Why the numbers vary so much
When you see ADU cost estimates ranging from $40,000 to $400,000, it's not that someone is lying — it's that "ADU" covers an enormous range of projects. A garage conversion in a low-cost rural market is a fundamentally different proposition from a purpose-built detached unit in California with full permitting and a licensed contractor.
The main variables that drive cost are: whether you're converting existing space or building new, your location and local labour costs, whether the unit needs its own utilities connections, the level of finish, and whether you're owner-managing the project or hiring a general contractor to handle everything.
The four types and what they cost
Garage or basement conversion: $40,000–$120,000
The most cost-effective option in most markets, because the structure already exists. You're adding insulation, flooring, a bathroom, a kitchenette, and potentially HVAC. The wide range reflects the starting condition of the space — a finished basement with existing plumbing runs far cheaper than a raw concrete garage that needs everything.
What people consistently underestimate: egress windows (often required by code), electrical panel upgrades, and the cost of a separate entrance that feels genuinely private rather than like a side door into someone's home.
Internal conversion (carving out a self-contained unit): $60,000–$150,000
This is what most multigenerational families actually do — take an existing large home and reconfigure part of it into a separate unit with its own entrance, kitchen, and bathroom. Costs depend heavily on how much structural work is needed and whether plumbing needs to be rerouted.
The big hidden cost here is soundproofing. A conversion that's quiet enough to feel like two genuinely separate homes costs significantly more than one that isn't. It's worth budgeting for properly upfront rather than living with the compromise.
Attached ADU (new addition to the home): $100,000–$250,000
A purpose-built addition — typically extending the footprint of the house at ground level or adding a new storey. Full construction costs apply. Permitting is more involved than a conversion. On the upside, you get exactly what you design rather than working around existing constraints.

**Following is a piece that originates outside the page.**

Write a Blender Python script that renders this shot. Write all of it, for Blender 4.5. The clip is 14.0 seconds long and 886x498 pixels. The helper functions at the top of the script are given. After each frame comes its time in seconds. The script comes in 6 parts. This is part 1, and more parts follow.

Detached ADU (separate structure in the garden): $150,000–$400,000
The most expensive option and the most complex to permit. Requires its own foundation, roof, and typically its own utility connections. In high-cost markets like California, New York, or the Pacific Northwest, $300,000+ for a modest detached unit is not unusual once you factor in land preparation, permitting, and contractor margin.
Prefabricated ADU units have brought costs down somewhat — a prefab shell can be installed in days — but site preparation, foundation work, and utility connections still add $50,000–$100,000 on top of the unit cost in most markets.
What builders don't always tell you
Permitting takes longer than you expect. In many jurisdictions, ADU permits take 3–6 months to approve. Some markets have streamlined the process; others haven't. Factor this into your timeline before you commit to a contractor start date.
Utility connections are a wildcard. Connecting a new unit to water, sewer, and electricity can cost anywhere from $5,000 to $50,000+ depending on distance from existing connections and local utility requirements. Always get a utilities assessment before finalising your budget.
The quote and the final cost are different numbers. Construction overruns of 15–25% are common even on well-managed projects. Budget for this explicitly rather than hoping it won't happen.
Owner-builder savings are real but have limits. Managing subcontractors yourself rather than hiring a GC can save 15–20% on a project. But it requires time, knowledge, and the ability to manage multiple trades simultaneously. For most families doing this once, the GC markup is worth it.
Does the construction cost make financial sense?
This is the question that matters most, and it has two parts.
First, the break-even: how long before the monthly savings from the shared arrangement cover the construction cost? A $100,000 conversion for a family saving $1,800 a month breaks even in under five years. A $280,000 detached ADU for a family saving $1,500 a month takes over 15 years — by which point the arrangement may have run its natural course.
Second, the property value impact: a well-executed ADU typically adds 60–80% of its construction cost to the property's market value. It's not a dollar-for-dollar return, but it's not money lost either. A $120,000 conversion that adds $85,000 to your home's value has a real net cost of $35,000 — which changes the break-even calculation considerably.
Before you call a contractor
The order matters: run the financial model first, then get planning advice, then get quotes. Families who reverse this order often fall in love with a design before they've confirmed it makes economic sense — which puts them in a weak negotiating position and sometimes leads to projects that don't pay back.
Get at least three quotes from licensed contractors. Ask each one to itemise the estimate so you can compare like for like. And ask specifically what's not included — the gap between the quoted scope and the finished project is where overruns live.